Repeat the lines below exactly as written, please, from the line with "for path, value" to the line with "scene.view_settings.keyframe_insert(path, frame=frame(t))", both lines included, and no others.

——

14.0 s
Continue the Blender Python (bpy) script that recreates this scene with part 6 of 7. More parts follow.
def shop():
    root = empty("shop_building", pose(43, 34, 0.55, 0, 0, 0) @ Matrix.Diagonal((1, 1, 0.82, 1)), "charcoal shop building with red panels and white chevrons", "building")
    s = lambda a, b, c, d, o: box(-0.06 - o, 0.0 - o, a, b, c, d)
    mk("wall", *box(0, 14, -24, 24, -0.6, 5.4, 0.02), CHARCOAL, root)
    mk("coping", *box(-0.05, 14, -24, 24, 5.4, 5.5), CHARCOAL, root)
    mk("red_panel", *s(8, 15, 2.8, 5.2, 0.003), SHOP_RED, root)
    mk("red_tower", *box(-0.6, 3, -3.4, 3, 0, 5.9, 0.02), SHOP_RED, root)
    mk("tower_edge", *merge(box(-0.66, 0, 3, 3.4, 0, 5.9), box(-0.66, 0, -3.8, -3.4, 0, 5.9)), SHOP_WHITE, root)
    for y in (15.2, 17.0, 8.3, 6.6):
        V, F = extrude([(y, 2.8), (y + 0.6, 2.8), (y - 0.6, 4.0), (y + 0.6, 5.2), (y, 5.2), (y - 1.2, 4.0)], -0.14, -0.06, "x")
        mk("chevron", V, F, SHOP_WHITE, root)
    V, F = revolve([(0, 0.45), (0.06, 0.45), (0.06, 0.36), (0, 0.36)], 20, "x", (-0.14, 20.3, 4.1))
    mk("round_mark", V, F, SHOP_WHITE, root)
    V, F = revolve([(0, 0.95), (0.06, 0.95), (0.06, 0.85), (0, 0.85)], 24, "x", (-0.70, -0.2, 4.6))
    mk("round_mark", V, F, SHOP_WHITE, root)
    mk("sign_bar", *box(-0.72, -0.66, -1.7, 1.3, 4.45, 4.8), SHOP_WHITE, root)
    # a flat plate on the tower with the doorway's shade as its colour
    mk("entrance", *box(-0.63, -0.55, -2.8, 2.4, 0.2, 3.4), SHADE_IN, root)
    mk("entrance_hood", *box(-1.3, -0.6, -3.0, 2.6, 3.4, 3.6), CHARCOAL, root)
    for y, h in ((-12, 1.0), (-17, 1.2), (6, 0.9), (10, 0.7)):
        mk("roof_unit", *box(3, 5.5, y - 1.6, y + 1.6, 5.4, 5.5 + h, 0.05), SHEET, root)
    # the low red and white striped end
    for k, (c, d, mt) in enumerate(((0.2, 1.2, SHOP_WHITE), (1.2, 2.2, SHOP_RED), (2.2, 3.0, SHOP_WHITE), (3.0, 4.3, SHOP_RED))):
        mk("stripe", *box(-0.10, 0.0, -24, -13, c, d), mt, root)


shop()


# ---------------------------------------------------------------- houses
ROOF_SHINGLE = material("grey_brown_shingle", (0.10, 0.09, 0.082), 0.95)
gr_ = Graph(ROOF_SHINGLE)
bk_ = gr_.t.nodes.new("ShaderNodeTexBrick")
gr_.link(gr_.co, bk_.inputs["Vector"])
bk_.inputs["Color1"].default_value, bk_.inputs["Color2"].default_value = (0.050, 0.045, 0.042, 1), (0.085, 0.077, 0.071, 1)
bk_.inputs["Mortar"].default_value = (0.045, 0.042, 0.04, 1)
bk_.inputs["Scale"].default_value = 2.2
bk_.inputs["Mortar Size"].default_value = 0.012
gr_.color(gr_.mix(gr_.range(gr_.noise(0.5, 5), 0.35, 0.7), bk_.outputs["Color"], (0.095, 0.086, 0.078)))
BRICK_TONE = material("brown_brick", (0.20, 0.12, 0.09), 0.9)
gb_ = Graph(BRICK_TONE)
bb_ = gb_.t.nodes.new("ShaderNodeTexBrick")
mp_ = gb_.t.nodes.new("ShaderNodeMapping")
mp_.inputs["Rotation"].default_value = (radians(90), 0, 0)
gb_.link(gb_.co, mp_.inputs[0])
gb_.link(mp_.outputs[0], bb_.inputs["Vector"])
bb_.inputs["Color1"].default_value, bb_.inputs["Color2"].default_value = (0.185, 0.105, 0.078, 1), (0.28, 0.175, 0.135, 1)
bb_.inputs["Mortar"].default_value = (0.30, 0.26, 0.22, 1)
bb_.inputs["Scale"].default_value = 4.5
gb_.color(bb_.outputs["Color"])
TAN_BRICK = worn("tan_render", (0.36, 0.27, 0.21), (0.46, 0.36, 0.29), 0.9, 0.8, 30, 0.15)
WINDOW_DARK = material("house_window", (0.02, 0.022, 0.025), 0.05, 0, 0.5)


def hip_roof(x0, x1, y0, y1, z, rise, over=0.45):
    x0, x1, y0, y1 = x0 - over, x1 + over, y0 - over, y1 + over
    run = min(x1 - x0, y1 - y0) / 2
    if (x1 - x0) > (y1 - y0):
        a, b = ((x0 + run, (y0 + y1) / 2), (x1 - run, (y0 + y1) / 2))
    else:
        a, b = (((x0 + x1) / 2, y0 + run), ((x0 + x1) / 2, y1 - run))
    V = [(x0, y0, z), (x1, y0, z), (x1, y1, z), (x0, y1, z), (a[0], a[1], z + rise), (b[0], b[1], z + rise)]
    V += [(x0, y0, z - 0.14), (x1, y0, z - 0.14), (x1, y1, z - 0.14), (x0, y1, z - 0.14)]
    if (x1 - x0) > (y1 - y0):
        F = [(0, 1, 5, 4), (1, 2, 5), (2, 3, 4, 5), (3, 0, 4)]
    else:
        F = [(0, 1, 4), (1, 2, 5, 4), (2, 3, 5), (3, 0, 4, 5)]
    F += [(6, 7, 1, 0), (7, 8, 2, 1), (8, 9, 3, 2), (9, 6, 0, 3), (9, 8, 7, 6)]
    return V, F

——

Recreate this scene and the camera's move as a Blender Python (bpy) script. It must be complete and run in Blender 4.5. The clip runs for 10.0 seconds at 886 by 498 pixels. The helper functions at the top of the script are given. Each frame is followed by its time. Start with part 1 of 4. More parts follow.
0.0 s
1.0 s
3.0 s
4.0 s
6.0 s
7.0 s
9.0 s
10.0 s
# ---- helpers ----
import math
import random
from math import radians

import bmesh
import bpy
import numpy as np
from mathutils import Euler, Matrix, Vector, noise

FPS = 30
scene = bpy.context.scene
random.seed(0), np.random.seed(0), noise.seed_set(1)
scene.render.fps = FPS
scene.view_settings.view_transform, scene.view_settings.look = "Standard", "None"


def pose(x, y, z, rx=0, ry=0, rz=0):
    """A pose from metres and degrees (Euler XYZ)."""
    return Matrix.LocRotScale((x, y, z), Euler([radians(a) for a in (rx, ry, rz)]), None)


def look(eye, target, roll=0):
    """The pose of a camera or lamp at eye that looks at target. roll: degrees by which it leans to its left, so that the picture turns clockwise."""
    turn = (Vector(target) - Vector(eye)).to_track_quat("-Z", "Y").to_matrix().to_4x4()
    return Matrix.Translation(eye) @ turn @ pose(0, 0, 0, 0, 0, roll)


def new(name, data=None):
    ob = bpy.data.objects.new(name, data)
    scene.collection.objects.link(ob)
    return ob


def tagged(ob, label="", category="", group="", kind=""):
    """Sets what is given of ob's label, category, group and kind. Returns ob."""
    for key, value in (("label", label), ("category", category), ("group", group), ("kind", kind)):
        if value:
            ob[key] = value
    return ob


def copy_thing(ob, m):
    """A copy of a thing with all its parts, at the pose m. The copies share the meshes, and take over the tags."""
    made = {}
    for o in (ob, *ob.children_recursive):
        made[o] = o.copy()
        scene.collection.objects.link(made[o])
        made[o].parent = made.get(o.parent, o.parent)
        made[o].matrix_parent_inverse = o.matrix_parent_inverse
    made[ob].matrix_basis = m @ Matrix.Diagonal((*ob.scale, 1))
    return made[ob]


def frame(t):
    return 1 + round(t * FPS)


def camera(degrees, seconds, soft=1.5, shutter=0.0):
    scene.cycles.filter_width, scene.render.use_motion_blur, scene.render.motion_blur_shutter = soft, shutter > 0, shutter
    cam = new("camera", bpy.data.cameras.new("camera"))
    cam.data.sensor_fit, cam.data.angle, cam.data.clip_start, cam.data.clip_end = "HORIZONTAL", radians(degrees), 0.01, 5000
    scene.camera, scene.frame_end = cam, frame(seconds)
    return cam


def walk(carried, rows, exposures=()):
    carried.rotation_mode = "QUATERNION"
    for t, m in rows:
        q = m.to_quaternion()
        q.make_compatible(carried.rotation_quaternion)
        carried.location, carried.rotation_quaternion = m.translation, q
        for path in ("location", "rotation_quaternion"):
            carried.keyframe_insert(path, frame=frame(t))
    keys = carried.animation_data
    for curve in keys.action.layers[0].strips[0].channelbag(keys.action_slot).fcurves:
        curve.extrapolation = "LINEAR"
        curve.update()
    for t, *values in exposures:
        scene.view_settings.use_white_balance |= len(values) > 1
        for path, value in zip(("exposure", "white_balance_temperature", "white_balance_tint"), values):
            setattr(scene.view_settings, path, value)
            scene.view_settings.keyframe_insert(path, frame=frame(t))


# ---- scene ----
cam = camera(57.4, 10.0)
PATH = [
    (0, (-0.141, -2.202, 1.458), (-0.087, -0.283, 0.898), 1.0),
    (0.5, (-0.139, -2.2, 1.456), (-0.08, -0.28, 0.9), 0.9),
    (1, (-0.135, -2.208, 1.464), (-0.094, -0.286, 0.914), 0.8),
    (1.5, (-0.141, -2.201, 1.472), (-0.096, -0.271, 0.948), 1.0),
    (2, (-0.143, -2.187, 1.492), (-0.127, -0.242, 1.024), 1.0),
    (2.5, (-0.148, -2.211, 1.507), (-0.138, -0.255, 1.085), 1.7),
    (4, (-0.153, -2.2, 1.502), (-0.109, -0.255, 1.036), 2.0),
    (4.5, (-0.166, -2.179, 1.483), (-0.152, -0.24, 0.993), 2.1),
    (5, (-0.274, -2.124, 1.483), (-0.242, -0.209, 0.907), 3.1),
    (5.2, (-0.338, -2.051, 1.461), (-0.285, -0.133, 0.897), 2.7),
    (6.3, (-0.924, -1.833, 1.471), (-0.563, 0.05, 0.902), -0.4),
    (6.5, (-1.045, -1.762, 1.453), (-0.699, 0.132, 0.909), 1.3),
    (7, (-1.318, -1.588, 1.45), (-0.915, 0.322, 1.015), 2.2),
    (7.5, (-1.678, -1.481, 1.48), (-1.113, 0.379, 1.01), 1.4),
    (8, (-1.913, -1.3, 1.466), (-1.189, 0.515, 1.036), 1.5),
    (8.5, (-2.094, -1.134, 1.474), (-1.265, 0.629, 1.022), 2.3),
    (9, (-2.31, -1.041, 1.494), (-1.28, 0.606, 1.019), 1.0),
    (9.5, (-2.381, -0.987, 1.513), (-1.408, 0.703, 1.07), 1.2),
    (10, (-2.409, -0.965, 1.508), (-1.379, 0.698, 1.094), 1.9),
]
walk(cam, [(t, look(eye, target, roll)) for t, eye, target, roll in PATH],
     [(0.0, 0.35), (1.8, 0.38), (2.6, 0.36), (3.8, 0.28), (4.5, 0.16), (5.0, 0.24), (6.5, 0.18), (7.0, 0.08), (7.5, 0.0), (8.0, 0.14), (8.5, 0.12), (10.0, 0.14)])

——

> **ANSWER FOR THIS EXERCISE**:
        for path, value in zip(("exposure", "white_balance_temperature", "white_balance_tint"), values):
            setattr(scene.view_settings, path, value)
            scene.view_settings.keyframe_insert(path, frame=frame(t))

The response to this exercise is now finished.